El pasado 9J, mientras algunos habitantes de la Región de Murcia celebraban ser “la mejor tierra del mundo” y algunos otros protestaban por sus carencias, el lince introducido un mes atrás moría en el Centro de Recuperación del Valle. Como si la Naturaleza entera, personificada en el rey de su cadena trófica, le diera la razón a los segundos. Estas fueron sus últimas palabras:
El hambre no designa las cosas: las envuelve, las agudiza. El aciano que pulsa como un corazón azul sobre la grava y las retamas señalan que ningún hervíboro las toma: yerbas amargas sobre lomeríos de terrazo y Mercedes Benz. Aquí me trajisteis.
Los primeros días descubrí ratoneras sin uso en el chaparral que rodea las ciudades. Olían los azahares junto a las quebraduras profundas de las ramblas antiguas, mataba palomas y eso fueron los primeros días en vuestro monte. El amanecer me encontraba escarbando madrigueras vacías. Al atardecer escuchaba el agua saliendo por debajo del suelo, y marchaba con ella hasta una playa redonda, donde solo la ova amarilla se ofrecía. Para escapar del calor hendía las cuevas, por temor de las carreteras, me hería escalando, corriendo, bajando las trochas de lentiscos. En unas naves sin ventanas, unos cerdos me rogaron la liberación por mis mandíbulas, pero entendí la enfermedad en su carne. En un campo alto cedí ante los cascos de una yegua encabritada, defendiendo su potro. Aquí me trajisteis.
Cazar... recordaba a mi madre acechando las liebres de la sierra, sus ojos inmóviles y un colmillo que cierne la yugular. Carne fresca sangrando aún entre los músculos de la presa y mi garganta. Los sueños se volvieron carreras persiguiendo cervatos transparentes, conejos cuya forma se desdecía para volverse agua, agua limpia que tampoco encontraba en este sitio. Oía los zorzales riéndose cada tarde, saltando por delante de mí, aventándose en la lluvia tormentosa de esta región. Espejismos de alas y cantos sin lenguaje. Aquí me trajisteis.
He acechado cualquier cosa que el aire movía, creyendo que comería alguna vez. He visto vuestros colegios vallados, vuestras casas perdidos en las ramblas, he pisado verduras apestadas, he intentado morder la redondez de los frutos cuando estaban rosados, pero no había licores, solo fibras mutantes, estériles. Luego venían unos hombres y unas mujeres a cogerlos y amontonaban esa pestilencia en camiones. Y dejaban el suelo desmenuzado al sol, dopado, exhausto. Aquí me trajisteis.

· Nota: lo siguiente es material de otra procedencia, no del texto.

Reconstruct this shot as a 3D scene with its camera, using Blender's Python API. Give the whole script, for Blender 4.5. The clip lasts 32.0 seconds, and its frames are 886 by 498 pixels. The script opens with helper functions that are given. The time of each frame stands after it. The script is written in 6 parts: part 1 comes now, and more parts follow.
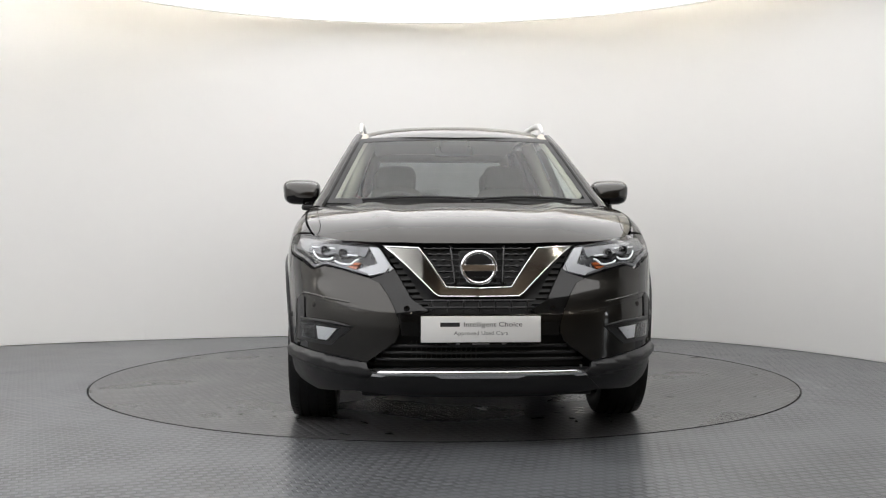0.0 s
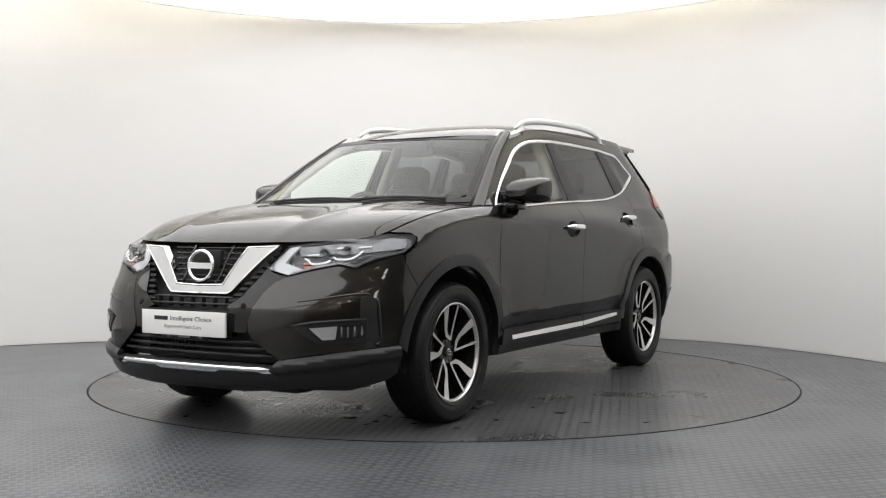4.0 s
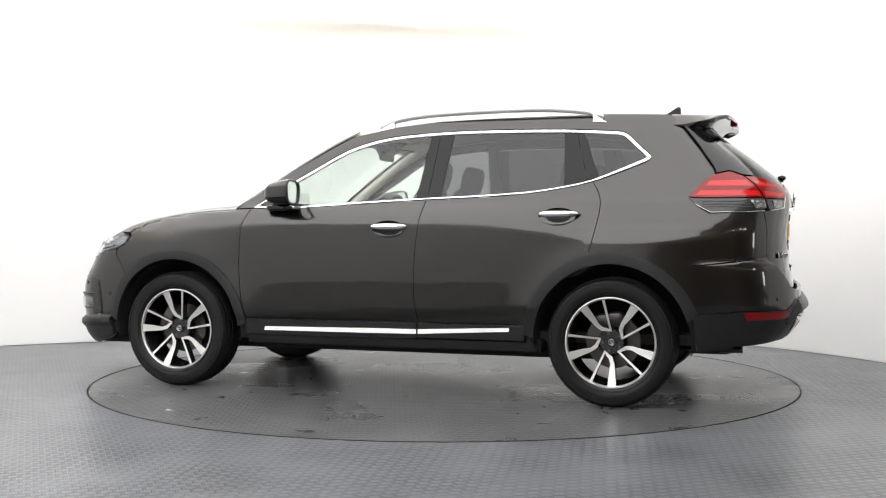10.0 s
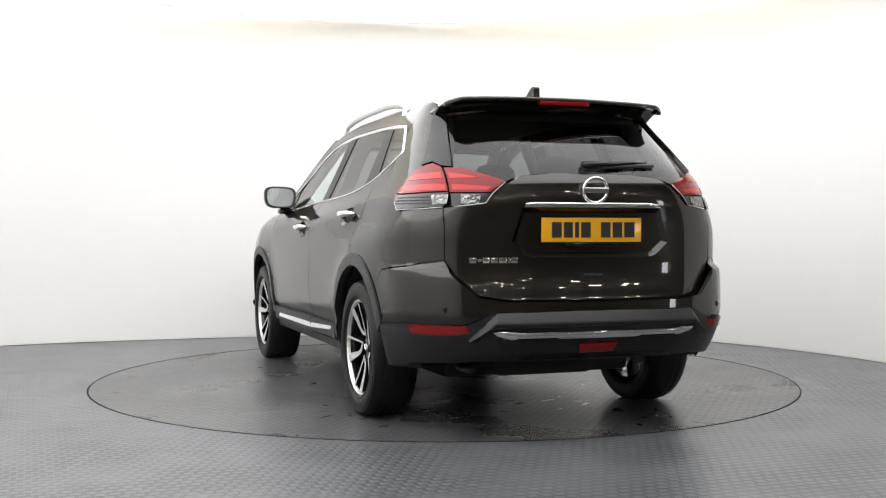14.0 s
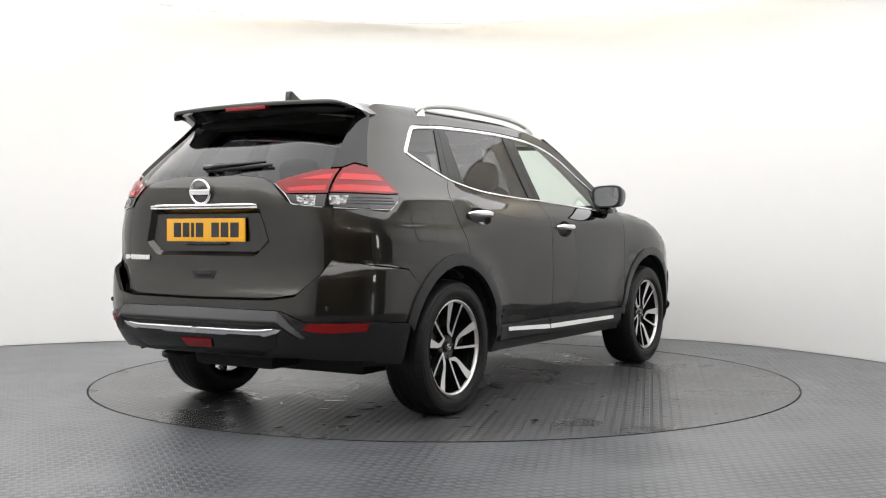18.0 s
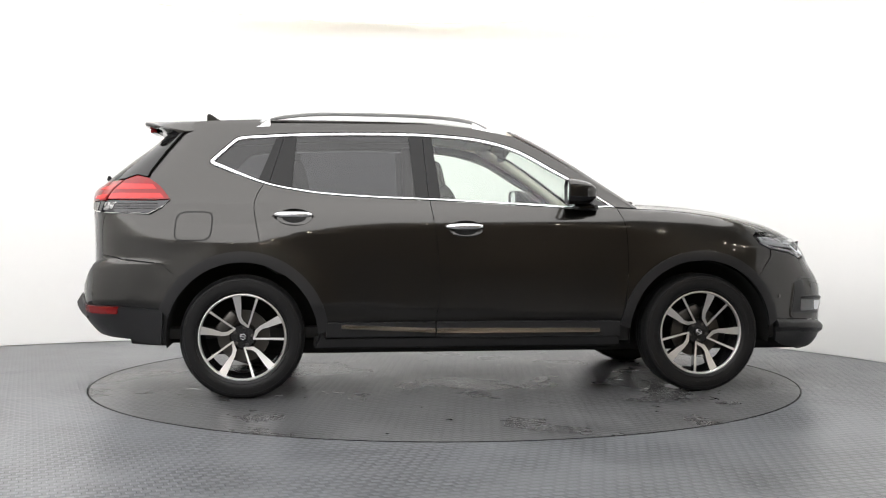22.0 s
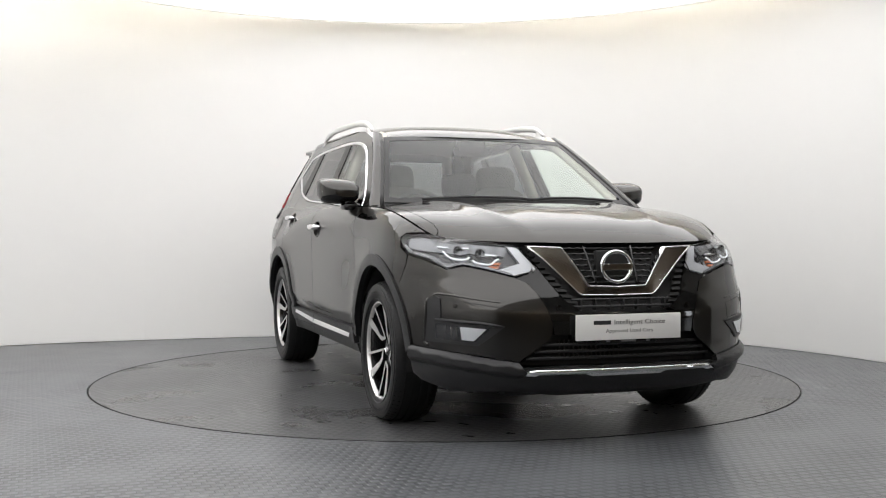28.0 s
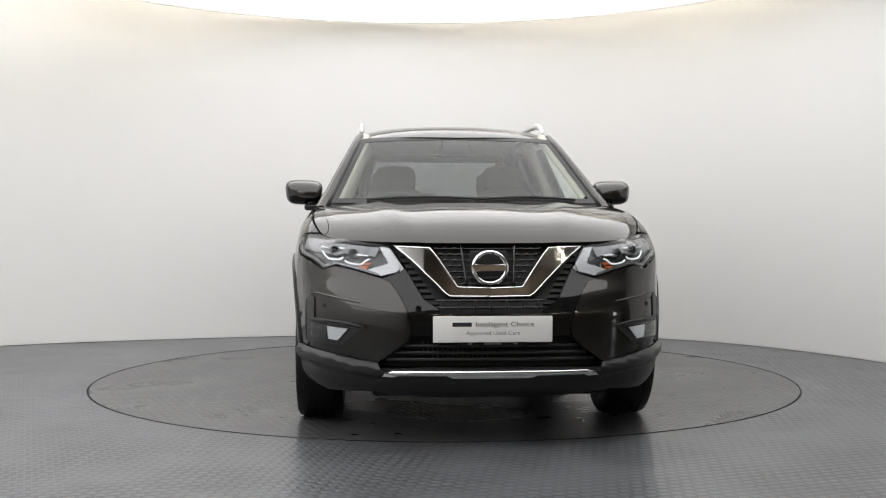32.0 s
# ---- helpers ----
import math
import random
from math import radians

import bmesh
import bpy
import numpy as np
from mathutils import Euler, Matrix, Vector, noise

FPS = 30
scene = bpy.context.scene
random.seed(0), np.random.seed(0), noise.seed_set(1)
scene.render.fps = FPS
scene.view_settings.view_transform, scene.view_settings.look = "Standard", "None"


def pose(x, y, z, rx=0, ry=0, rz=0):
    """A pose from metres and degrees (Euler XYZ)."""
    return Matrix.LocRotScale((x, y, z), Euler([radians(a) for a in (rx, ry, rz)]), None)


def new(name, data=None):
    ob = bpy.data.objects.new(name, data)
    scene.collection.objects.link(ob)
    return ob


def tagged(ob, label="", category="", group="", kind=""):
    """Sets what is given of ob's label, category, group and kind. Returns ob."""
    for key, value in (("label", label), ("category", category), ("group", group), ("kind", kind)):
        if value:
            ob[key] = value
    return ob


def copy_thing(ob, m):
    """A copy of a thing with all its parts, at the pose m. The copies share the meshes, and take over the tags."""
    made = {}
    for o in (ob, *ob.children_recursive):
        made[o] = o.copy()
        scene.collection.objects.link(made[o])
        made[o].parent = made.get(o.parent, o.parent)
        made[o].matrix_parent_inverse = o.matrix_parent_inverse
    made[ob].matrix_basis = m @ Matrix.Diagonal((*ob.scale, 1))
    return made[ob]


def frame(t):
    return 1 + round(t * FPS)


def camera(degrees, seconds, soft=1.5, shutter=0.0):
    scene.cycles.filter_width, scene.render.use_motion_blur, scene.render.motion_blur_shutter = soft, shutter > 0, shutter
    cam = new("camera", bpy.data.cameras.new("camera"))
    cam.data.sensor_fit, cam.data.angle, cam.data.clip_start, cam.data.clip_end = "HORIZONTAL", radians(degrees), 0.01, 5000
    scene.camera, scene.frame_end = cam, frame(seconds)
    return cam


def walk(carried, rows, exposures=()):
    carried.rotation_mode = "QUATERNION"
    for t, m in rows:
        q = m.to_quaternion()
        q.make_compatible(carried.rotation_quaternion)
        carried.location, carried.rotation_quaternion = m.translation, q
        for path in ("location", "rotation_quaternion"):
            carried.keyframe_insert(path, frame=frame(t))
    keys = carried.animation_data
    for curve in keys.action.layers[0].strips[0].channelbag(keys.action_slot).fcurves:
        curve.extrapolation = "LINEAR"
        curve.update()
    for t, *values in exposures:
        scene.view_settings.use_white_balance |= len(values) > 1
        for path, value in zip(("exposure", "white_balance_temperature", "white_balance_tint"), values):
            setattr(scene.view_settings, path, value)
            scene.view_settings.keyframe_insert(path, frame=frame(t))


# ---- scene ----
# ------------------------------------------------------------------ camera
EYE = (0.0, -7.136, 0.9585)
YAW, PITCH, ROLL = 0.0606, -0.9415, 0.0
cam = camera(44.57, 32.0, soft=1.15)
STILL = pose(EYE[0], EYE[1], EYE[2], 90 + PITCH, ROLL, YAW)
walk(cam, [(0.0, STILL), (32.0, STILL)],
     exposures=[(0.0, 0.01), (3.0, -0.01), (4.0, 0.06), (5.0, 0.20), (7.0, 0.54), (9.0, 0.61), (12.0, 0.60), (13.0, 0.55), (14.0, 0.42), (16.0, 0.22), (18.0, 0.38), (19.0, 0.52), (21.0, 0.62), (22.0, 0.60), (24.0, 0.55), (26.5, 0.33), (28.0, 0.16), (29.0, 0.03), (32.0, 0.01)])

# ------------------------------------------------------------------ world and light
world = bpy.data.worlds.new("world")
scene.world = world
world.use_nodes = True
world.node_tree.nodes["Background"].inputs[0].default_value = (0.75, 0.85, 1.0, 1)
world.node_tree.nodes["Background"].inputs[1].default_value = 0.01


# ------------------------------------------------------------------ materials
def material(name, base, rough=0.5, metal=0.0, coat=0.0, coat_rough=0.03, vary=0.12, scale=6.0, bump=0.0, bump_scale=80.0,
             glow=None, power=0.0, trans=0.0, ior=1.45, stretch=(1, 1, 1), rough_vary=0.08, spec=0.5):
    """A surface with variation at two scales in colour and gloss, and a fine relief."""
    m = bpy.data.materials.new(name)
    m.use_nodes = True
    nt = m.node_tree
    b = nt.nodes["Principled BSDF"]
    b.inputs["Metallic"].default_value = metal
    b.inputs["Roughness"].default_value = rough
    b.inputs["IOR"].default_value = ior
    b.inputs["Coat Weight"].default_value = coat
    b.inputs["Coat Roughness"].default_value = coat_rough
    b.inputs["Transmission Weight"].default_value = trans
    b.inputs["Specular IOR Level"].default_value = spec
    b.inputs["Base Color"].default_value = (*base, 1)
    if glow:
        b.inputs["Emission Color"].default_value = (*glow, 1)
        b.inputs["Emission Strength"].default_value = power
    if vary > 0:
        co = nt.nodes.new("ShaderNodeTexCoord")
        mp = nt.nodes.new("ShaderNodeMapping")
        mp.inputs["Scale"].default_value = stretch
        nt.links.new(co.outputs["Object"], mp.inputs["Vector"])
        big, fine = nt.nodes.new("ShaderNodeTexNoise"), nt.nodes.new("ShaderNodeTexNoise")
        big.inputs["Scale"].default_value, fine.inputs["Scale"].default_value = scale, scale * 14
        big.inputs["Detail"].default_value, fine.inputs["Detail"].default_value = 4, 3
        for n in (big, fine):
            nt.links.new(mp.outputs[0], n.inputs["Vector"])
        add = nt.nodes.new("ShaderNodeMix")
        add.inputs[0].default_value = 0.4
        nt.links.new(big.outputs["Fac"], add.inputs[2])
        nt.links.new(fine.outputs["Fac"], add.inputs[3])
        ramp = nt.nodes.new("ShaderNodeMix")
        ramp.data_type = "RGBA"
        ramp.inputs[6].default_value = (*[max(0, c * (1 - vary)) for c in base], 1)
        ramp.inputs[7].default_value = (*[min(1, c * (1 + vary)) for c in base], 1)
        nt.links.new(add.outputs[0], ramp.inputs[0])
        nt.links.new(ramp.outputs[2], b.inputs["Base Color"])
        if rough_vary:
            rr = nt.nodes.new("ShaderNodeMapRange")
            rr.inputs["To Min"].default_value, rr.inputs["To Max"].default_value = max(0, rough - rough_vary), min(1, rough + rough_vary)
            nt.links.new(add.outputs[0], rr.inputs[0])
            nt.links.new(rr.outputs[0], b.inputs["Roughness"])
        if bump:
            fb = nt.nodes.new("ShaderNodeTexNoise")
            fb.inputs["Scale"].default_value = bump_scale
            nt.links.new(mp.outputs[0], fb.inputs["Vector"])
            bp = nt.nodes.new("ShaderNodeBump")
            bp.inputs["Strength"].default_value, bp.inputs["Distance"].default_value = bump, 0.002
            nt.links.new(fb.outputs["Fac"], bp.inputs["Height"])
            nt.links.new(bp.outputs[0], b.inputs["Normal"])
    return m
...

La última noche, mientras contaba el número de mis huesos, con el costillar apoyado en los tomillares, le dije a mi madre que volviera a buscarme. Muy arriba de mi cabeza, los mundos remotos explosionaban en estrellas sobre el negror de una noche que ya nunca refresca. Me pregunté si habría allí alguna presa esperando para cerrar el agujero que tengo bajo el corazón desde que no me alimento. Aquí me trajisteis.
Pero no lloréis por mí, que ya salto en las nubes del alba. Llorad por vosotras y vosotros. A intervalos, los truenos enuncian el desastre por venir: la solanera destruirá las raíces del suelo, crecerá barro en el mar. Los montes se desharán en lodo y llegarán al océano destapando piedras y esqueletos.
Y solo la roca espinal del mundo quedará para sosteneros.
Pero sobre una roca no se puede sembrar ni refugiarse.
Nada vivo hay en vuestra tierra.
Dedicado a Tiko, el lince introducido en la Región de Murcia en la campaña electoral y muerto de inanición en un mes apenas, una vez pasada las dichas elecciones.